As you may find in this question, the C Standard does not define precisely what should happen and actual behavior is implementation-defined. More specifically:
The C11 §7.22.3/p1 Memory management functions says:
If the size of the space requested is zero, the behavior is implementation-defined: either a null pointer is returned, or the behavior is as if the size were some nonzero value, except that the returned pointer shall not be used to access an object.
and C11 §7.22.3.5 The realloc function contains:
3) (...) If memory for the new object cannot be allocated, the old object is not deallocated and its value is unchanged.
4) The
reallocfunction returns a pointer to the new object (which may have the same value as a pointer to the old object), or a null pointer if the new object could not be allocated.

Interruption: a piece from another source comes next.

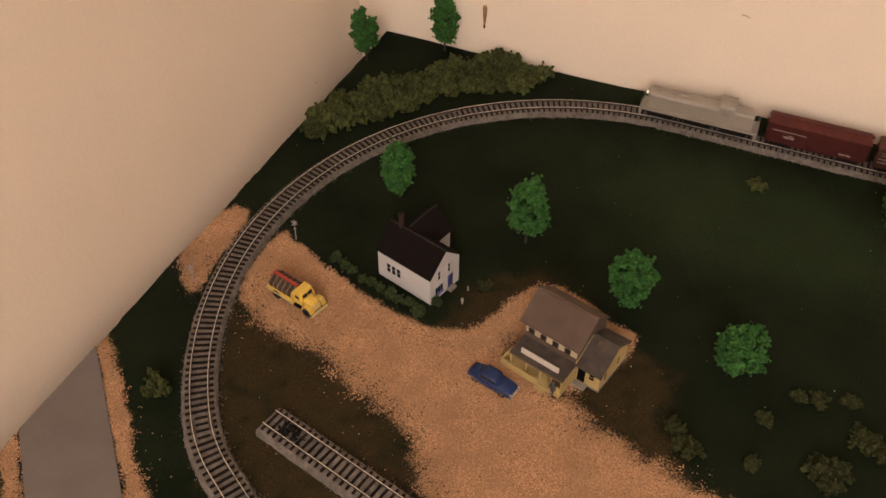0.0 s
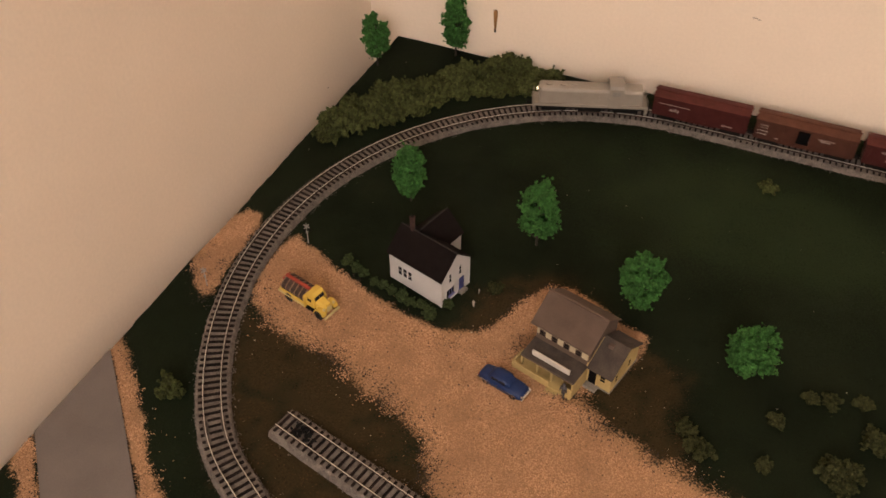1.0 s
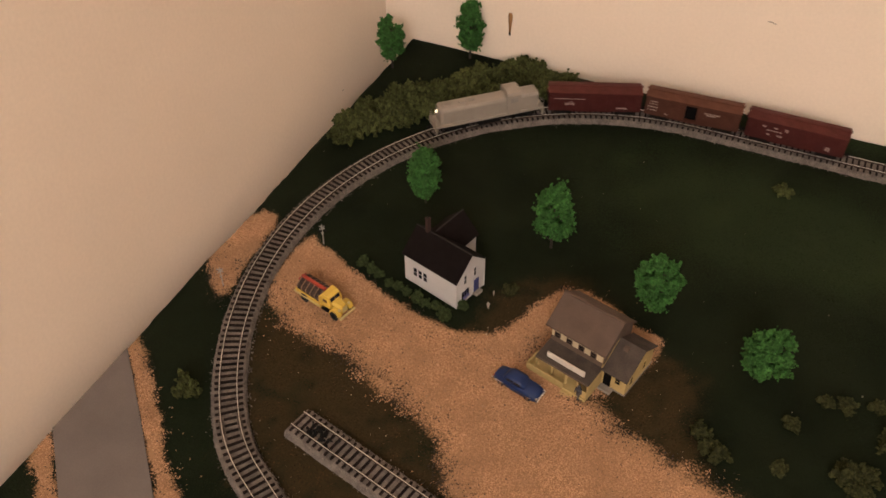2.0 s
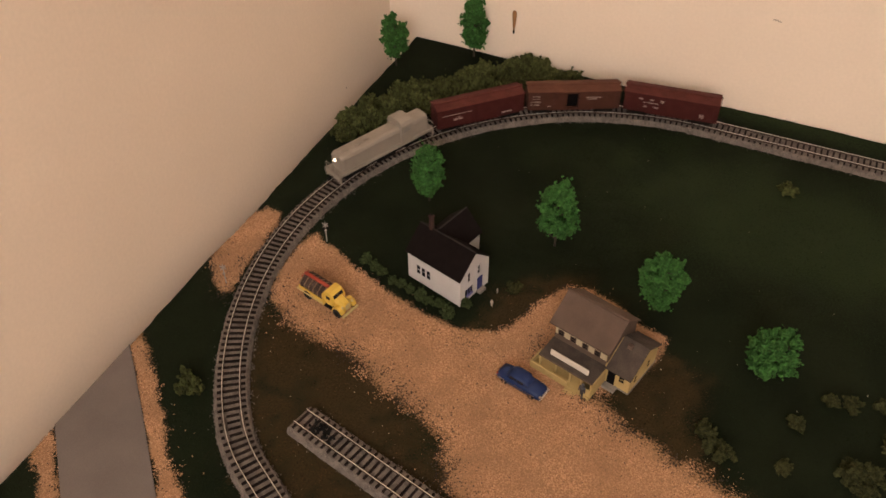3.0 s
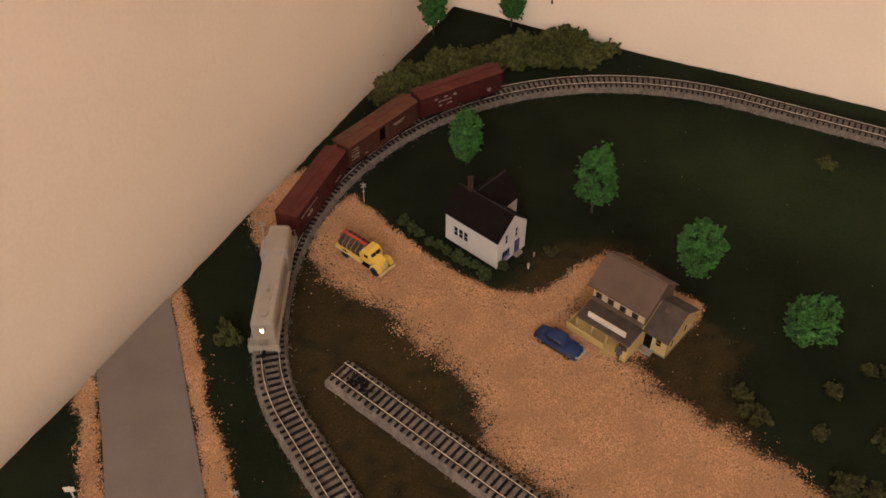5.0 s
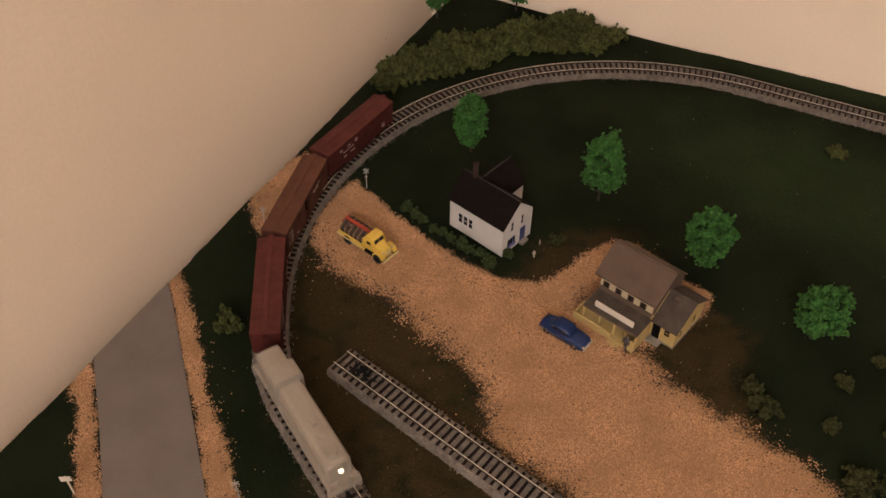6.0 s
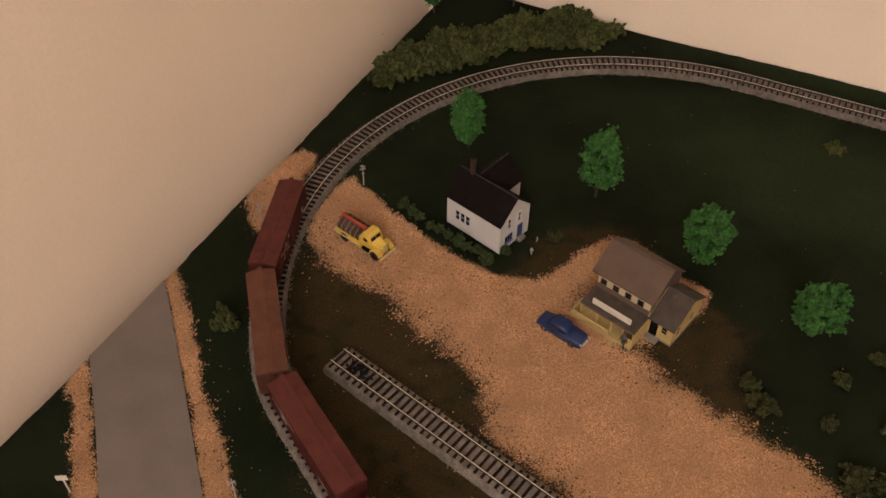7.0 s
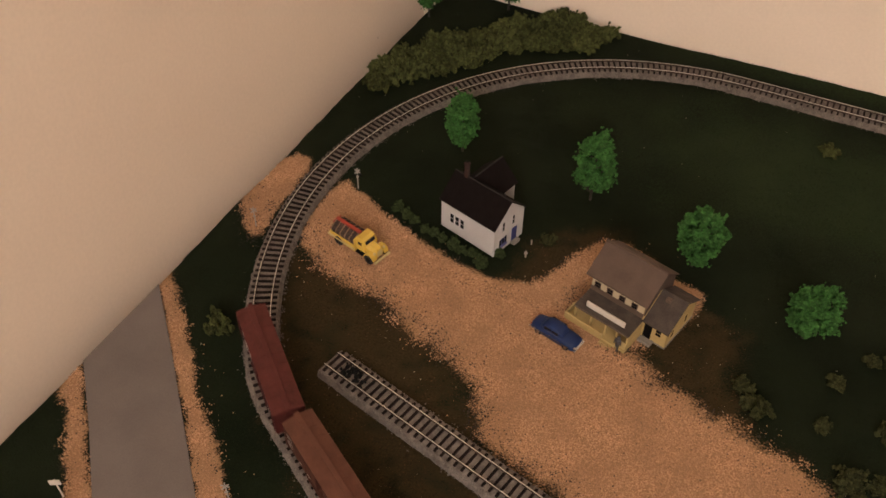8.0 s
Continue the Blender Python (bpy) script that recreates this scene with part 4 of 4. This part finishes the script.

I wrote some basic code to find out actual behavior with help of mcheck, memory checker, that is supplied with glibc:
#include <mcheck.h>
#include <stdio.h>
#include <stdlib.h>
int main(void)
{
int a = 5;
int *p, *q;
mtrace();
p = malloc(sizeof(int));
q = &a;
printf("%p\n", (void *) p);
printf("%p\n", (void *) q);
q = realloc(p, 0);
printf("%p\n", (void *) p);
printf("%p\n", (void *) q);
return 0;
}
and results are:
$ gcc -g check.c
$ export MALLOC_TRACE=report
$ ./a.out
0xfd3460
0x7ffffbc955cc
0xfd3460
(nil)
[grzegorz@centos workspace]$ mtrace a.out report
Memory not freed:
-----------------
Address Size Caller
0x0000000000fd3460 0x4 at /home/grzegorz/workspace/check.c:12
As you may see q was set to NULL. It seems that free() was not really called. In fact it can't be unless my interpretation is incorrect: since realloc has returned NULL pointer, the new object could not have been allocated, which implies that:
the old object is not deallocated and its value is unchanged
Is this correct?
Edit: Your glibc seems to be a pre-2.18, in 2.18 a bug was fixed in mtrace (see here). On a 2.20 glibc your test program reports: "No memory leaks."
free is called in glibc. From the sources of current glibc 2.21 (here and here):
/*
REALLOC_ZERO_BYTES_FREES should be set if a call to
realloc with zero bytes should be the same as a call to free.
This is required by the C standard. Otherwise, since this malloc
returns a unique pointer for malloc(0), so does realloc(p, 0).
*/
#ifndef REALLOC_ZERO_BYTES_FREES
#define REALLOC_ZERO_BYTES_FREES 1
#endif
void *
__libc_realloc (void *oldmem, size_t bytes)
{
mstate ar_ptr;
INTERNAL_SIZE_T nb; /* padded request size */
void *newp; /* chunk to return */
void *(*hook) (void *, size_t, const void *) =
atomic_forced_read (__realloc_hook);
if (__builtin_expect (hook != NULL, 0))
return (*hook)(oldmem, bytes, RETURN_ADDRESS (0));
#if REALLOC_ZERO_BYTES_FREES
if (bytes == 0 && oldmem != NULL)
{
__libc_free (oldmem); return 0;
}
#endif